------ RECORDED INFORMATION ------

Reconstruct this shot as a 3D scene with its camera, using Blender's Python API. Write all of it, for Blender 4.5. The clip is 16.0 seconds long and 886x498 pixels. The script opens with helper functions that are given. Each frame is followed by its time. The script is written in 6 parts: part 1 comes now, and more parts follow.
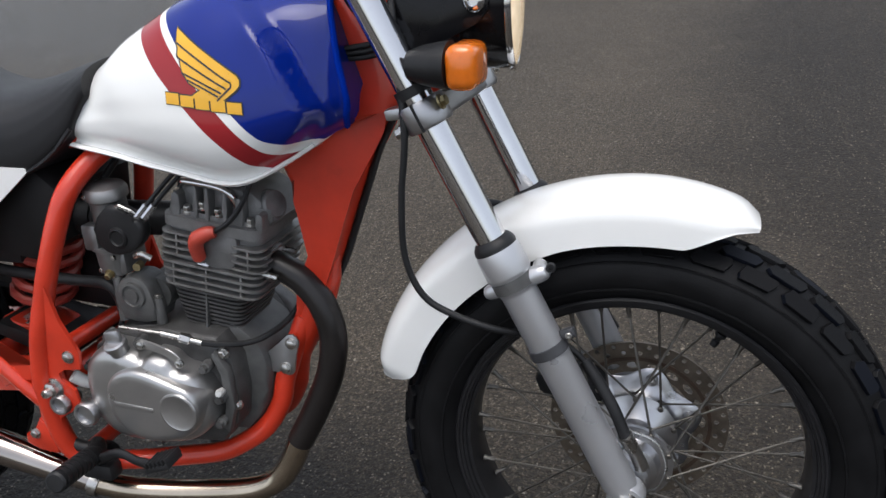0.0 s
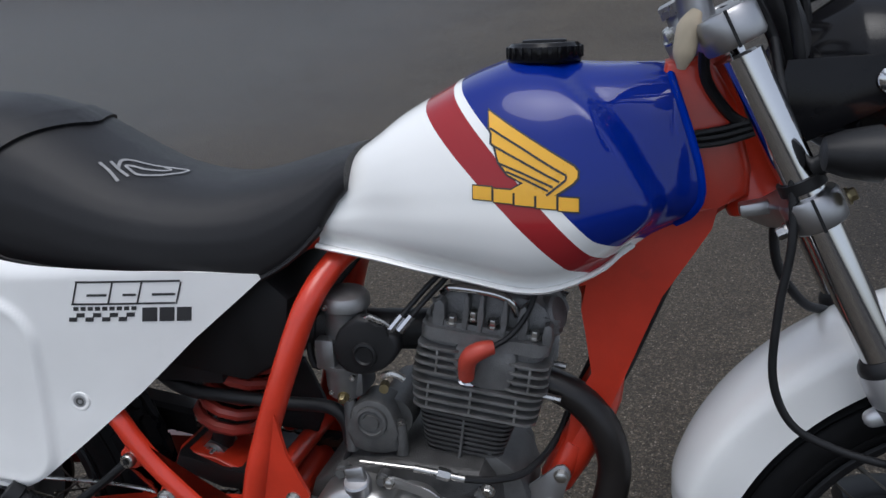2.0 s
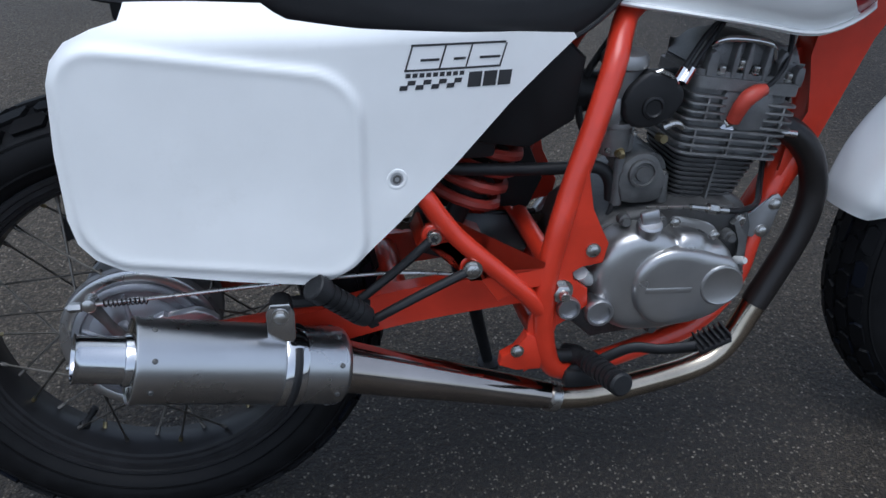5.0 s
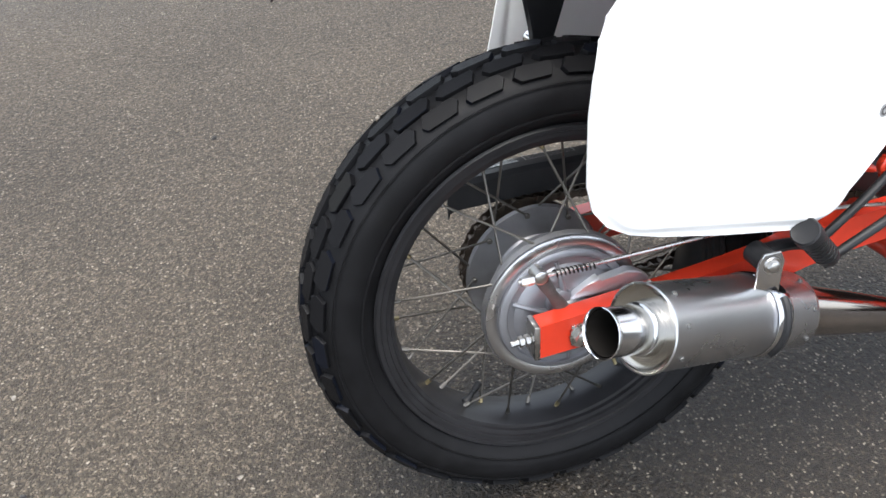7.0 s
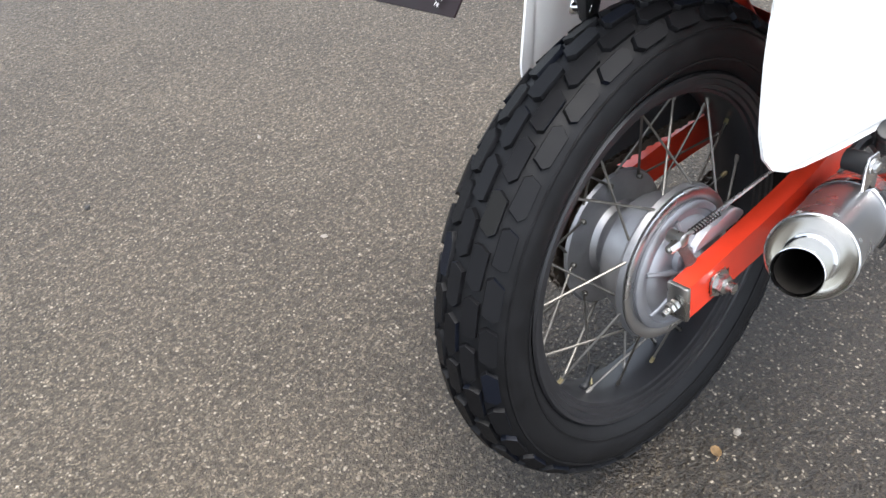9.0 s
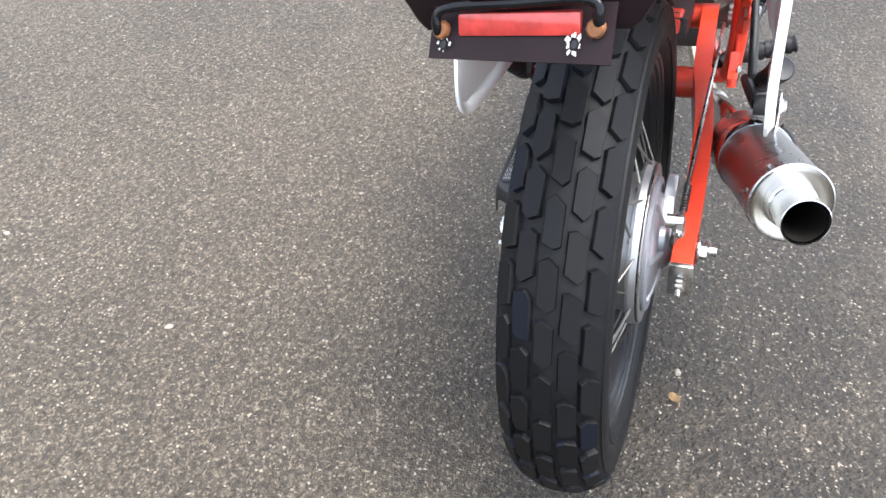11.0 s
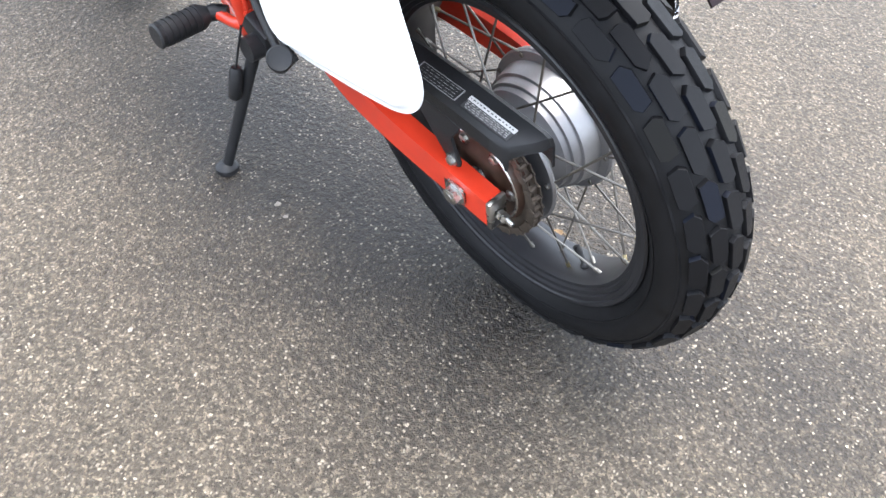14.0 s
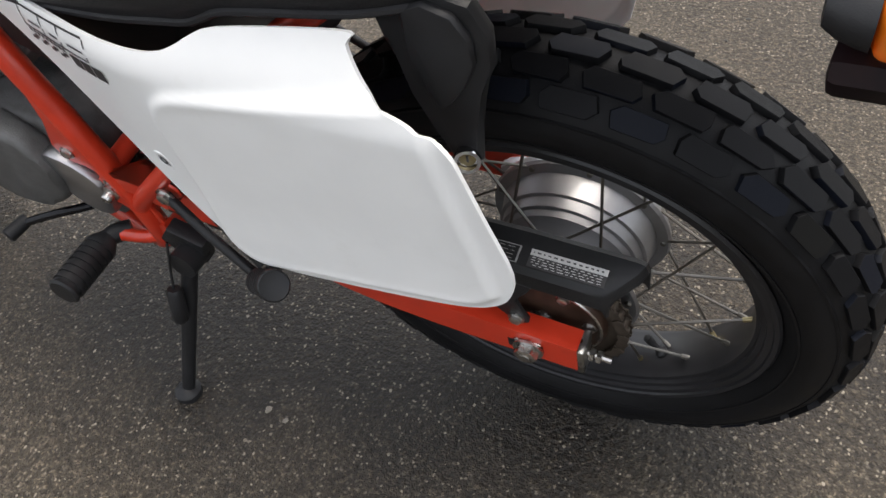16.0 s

------

■ **PROBLEM DESCRIPTION**
Return the whole listing, word for word, and leave out every picture.

■ **RIGHT ANSWER**
Reconstruct this shot as a 3D scene with its camera, using Blender's Python API. Write all of it, for Blender 4.5. The clip is 16.0 seconds long and 886x498 pixels. The script opens with helper functions that are given. Each frame is followed by its time. The script is written in 6 parts: part 1 comes now, and more parts follow.
0.0 s
2.0 s
5.0 s
7.0 s
9.0 s
11.0 s
14.0 s
16.0 s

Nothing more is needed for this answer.